Today I went for a walk and I had a great time praying. It was one of those times that everything fell easily from my mouth and I felt the Holy Spirit moving on the insides. Sounds creepy but true. I have been feeling like crap all day long and I've just been in a crappy mood. I've been in one of those poor me moods. You know the one...everyone is to blame but me. I work harder than everyone else. I'm tired and no one cares. No one can see how to fix it but I can and can't say anything. Why am I in this situation? Why do I put myself in this situation? Everything and anything is not right.

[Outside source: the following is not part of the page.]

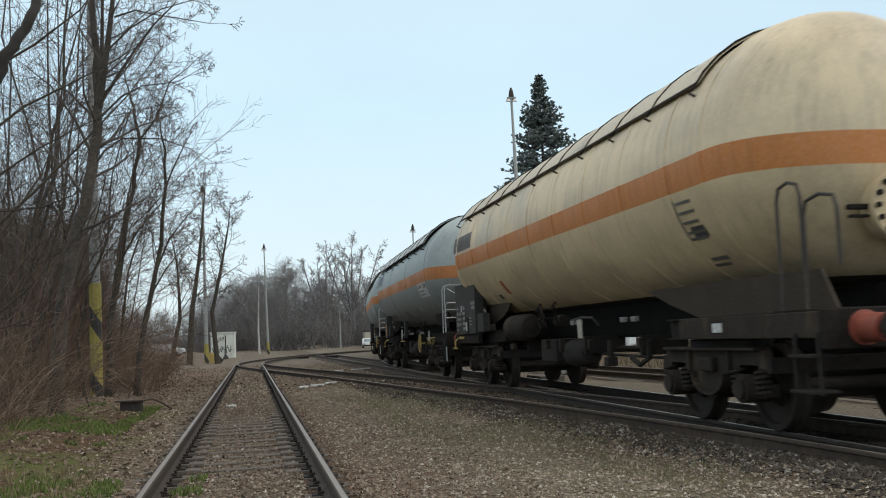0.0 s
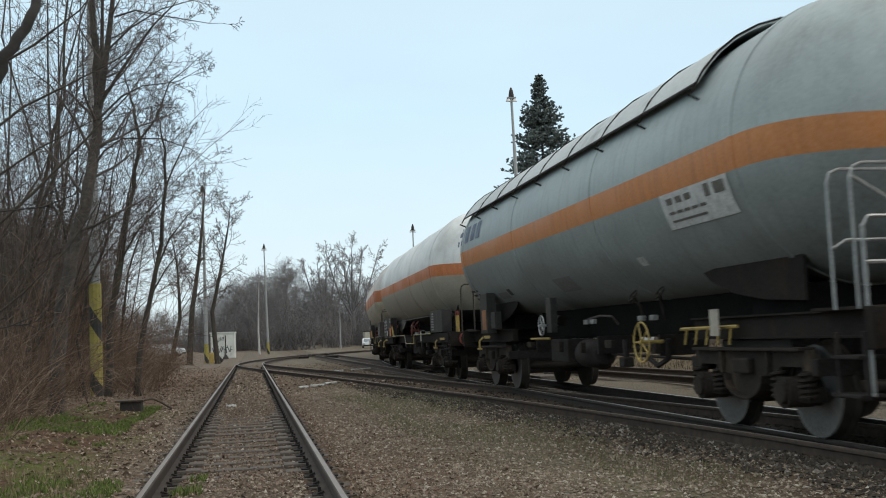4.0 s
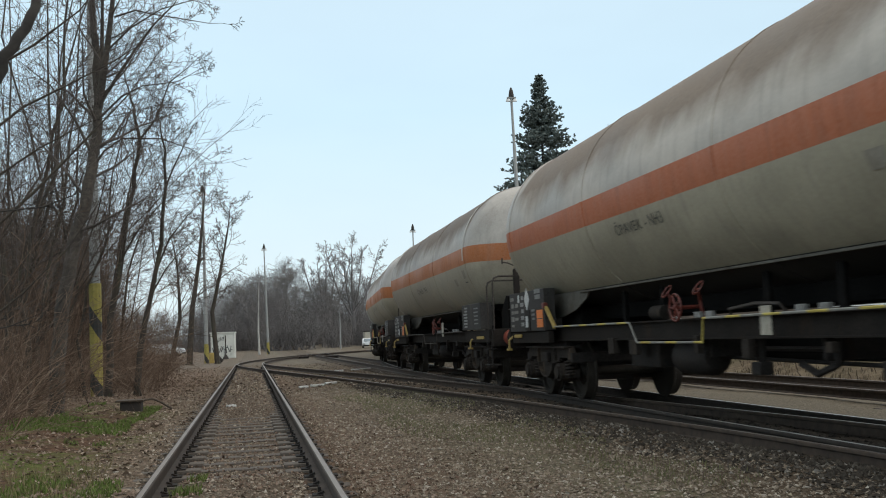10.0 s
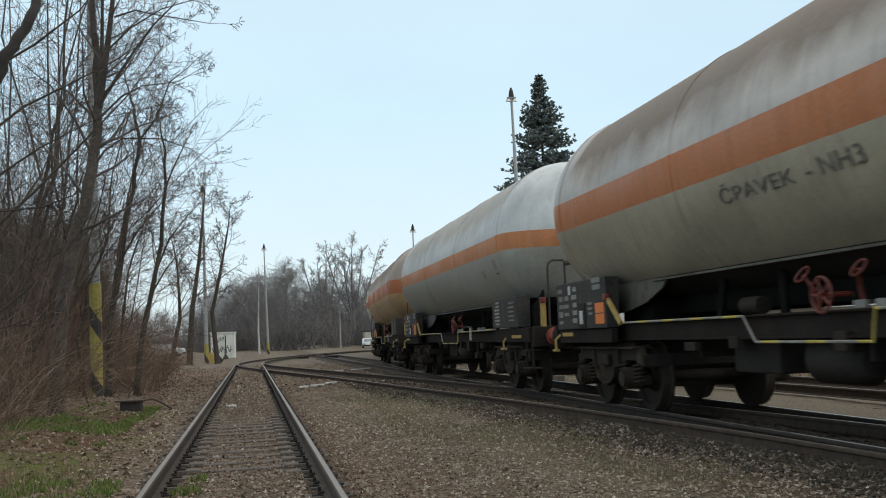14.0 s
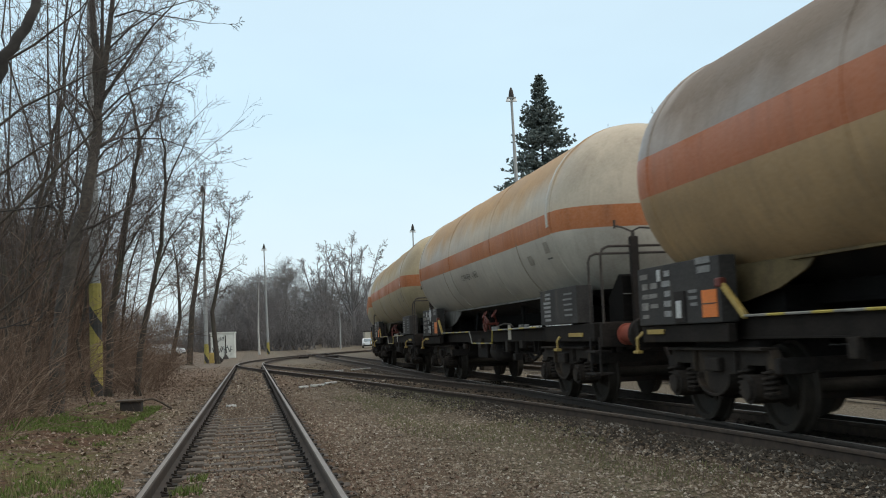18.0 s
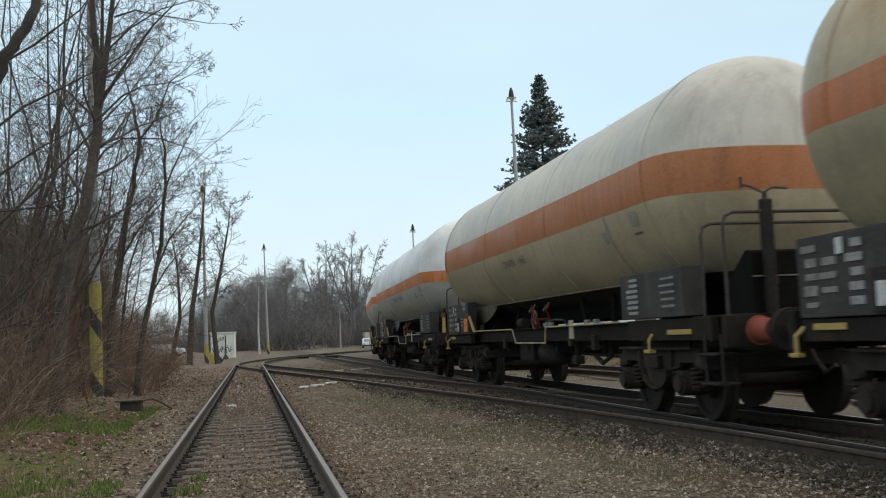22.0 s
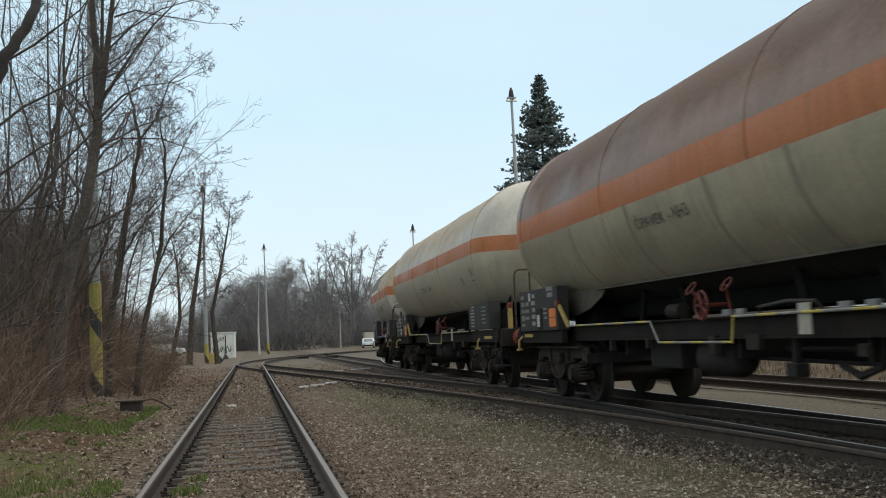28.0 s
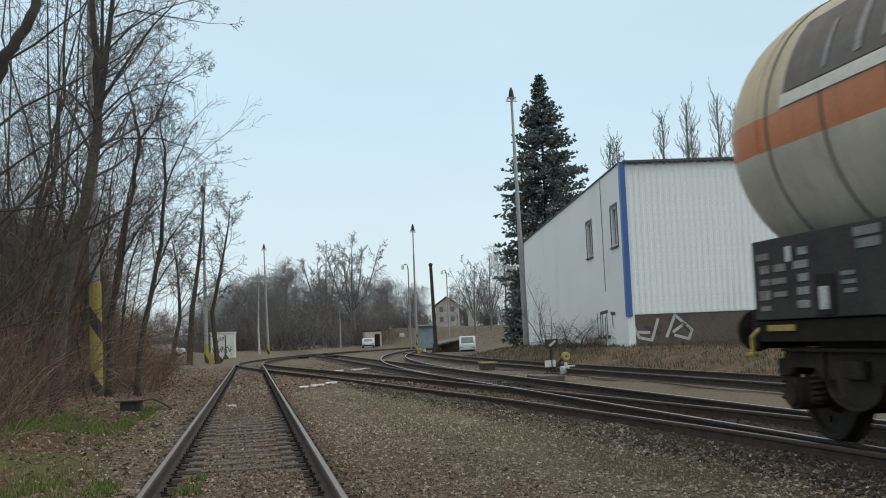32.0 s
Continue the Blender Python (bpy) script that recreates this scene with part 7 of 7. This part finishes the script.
scatter_blades("grass", "short green grass on the verge", spots(20000, -4.6, -1.1, 8.6, 24, turf), 0.02, 0.075, 0.006, M_GRASS, 8)
scatter_blades("grass", "green tufts by the rail", spots(320, -0.72, -0.45, 8.9, 10.6, lambda x, y: noise.noise(Vector((x * 2, y * 2, 5))) > 0.0), 0.03, 0.09, 0.005, M_GRASS, 9)
scatter_blades("dry_grass", "dry straw-coloured grass at the verge", spots(900, -3.4, -1.5, 8.6, 11.8), 0.06, 0.2, 0.004, island_material("straw", [(0.0, (0.13, 0.10, 0.055)), (0.6, (0.24, 0.195, 0.11)), (1.0, (0.34, 0.29, 0.18))]), 10)
scatter_blades("dry_grass", "dry brown grass on the bank", spots(16000, 12.3, 22, 17, 62, lambda x, y: noise.noise(Vector((x * 0.5, y * 0.3, 2))) > -0.3), 0.05, 0.18, 0.012, M_DRYGRASS, 12)
scatter_blades("weeds", "thin greenish weeds between the tracks", spots(5500, 1.7, 4.2, 7.5, 24, lambda x, y: noise.noise(Vector((x * 0.6, y * 0.35, 21))) + 0.5 * smooth_step(1.6, 0.4, abs(x - 2.9)) > 0.34), 0.02, 0.05, 0.006, island_material("weeds_green", [(0.0, (0.13, 0.13, 0.065)), (1.0, (0.25, 0.235, 0.14))]), 13)


# ---- what moves ----
def wagon_pose(c, piv, t):
    s = c - run(t)
    a, b = train_point(s - piv), train_point(s + piv)
    d = b - a
    return Matrix.Translation((a + b) / 2) @ Matrix.Rotation(math.atan2(-d.x, d.y), 4, "Z")


def motions():
    for ob, sets, c, piv in TRAIN:
        rows = [(i * 0.5, wagon_pose(c, piv, i * 0.5)) for i in range(65)]
        walk(ob, rows)
        # the wheels turn while the wagon is near enough to be seen
        times = [i * 0.0667 for i in range(481) if -6 < c - run(i * 0.0667) < 60]
        for w, a in sets:
            base = Vector((0, a, WHEEL_R))
            wrows = [(t, Matrix.Translation(base) @ Matrix.Rotation(run(t) / WHEEL_R, 4, "X")) for t in times]
            if not times or times[0] > 0.05:
                t0 = run(times[0]) / WHEEL_R if times else 0.0
                wrows = [(0.0, Matrix.Translation(base) @ Matrix.Rotation(t0, 4, "X"))] + wrows
            if wrows[-1][0] < 31.95:
                wrows.append((32.0, wrows[-1][1]))
            walk(w, wrows)


motions()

I could go on and on with all the conversations I kept telling myself. Finally, I heard BE STILL. As I walked my brain turned off and nothing mattered anymore. The accusations were gone. My feelings evaporated and for just a minute I could breath. There were no pent up emotions. There were no rapid heart beats. I was still. For just those few minutes I felt free. I felt like all would be OK. Then the voices came back. As I tried to filter them, I heard that still small voice again tell me to BE STILL.
As I walked, I continued to focus not on what I have done for others but what HE has done for me. Christ could very easily say these same things right back to me that I was saying about other people but he doesn't. He says to BE STILL...know that I am God.
I continued praying for my girls who were at school. The things they were encountering today. The people who were coming across their way. I prayed that they would be a light and that they would find just a moment and BE STILL.
I prayed for my husband and even though I didn't like him this morning, that God would help me to love him like only He could love him. That I would allow my husband to lead me instead of me leading my husband. This is something I struggle with day in and day out. I prayed that God would change me instead of my husband like I've prayed so many times before. I prayed that my husband would find time to BE STILL.
In my world, it is so hard to find time to BE STILL. I'm a multitasker and there's just not a second to just sit and do nothing but listen for what God has to tell me. I don't have the patience or the time for that but sometimes God creates those moments that we so desperately need. He helps carve out the time to cast our cares on him. He helps us by taking our burdens off of our backs and carrying it himself.
Why does he do it? Cause he loves us. Why o why can't I love him like that? I prayed that I would find opportunities to BE STILL. No matter how difficult it is to break away...I have to. He listens to us...we need to listen to him.